Russia, Finland, Karelia: pages of a common history


KARELIAN REBELLION OF 1921–1922: CAUSES, ESSENCE, CONSEQUENCES

Osipov
A. Yu.
University of Eastern Finland
Keywords:
Karelian rebellion
Russian Civil War
Karelian peasantry
Karelian regiment of forest partisans
Belomorsk regiment
Reboly battalion
Summary: The article analyzes the events occurring in Karelia in the winter of 1921–1922, when a massive peasant rebellion broke out in the northern part of the Karelian Labor Commune, in which Finnish officers and volunteers took an active part.

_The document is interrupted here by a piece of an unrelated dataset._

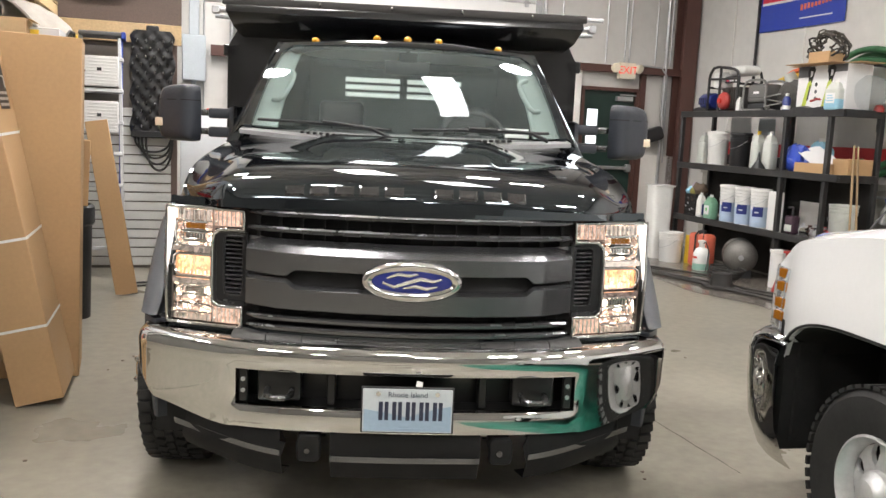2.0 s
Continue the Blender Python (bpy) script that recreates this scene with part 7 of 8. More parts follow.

Karelian events received different assessments: in addition to peasant rebellion, historians use such terms as civil war, Soviet-Finnish war, or kindred wars; moreover, the discussion is not over yet. This research is based on little-known documents collected from Russian and Finnish archives, as well as materials from the Soviet and foreign press. The introduction examines and reviews contemporary historiographic approaches; the second part contains the analysis of publications of the Soviet and Finnish local and central press and reveals their “official” approaches to the events in Karelia. Finally, the third part of the article analyzes the correspondence of the Soviet authorities, the lists of the rebels, the military command orders and the civil authorities’ acts. The analysis of the archival documents allows usto consider the events in Karelia to be a peasant rebellion, which became a continuation of the Civil War. The Karelian rebellion was caused by economic reasons and was one of the many peasant rebellions in Russia in 1920–1922.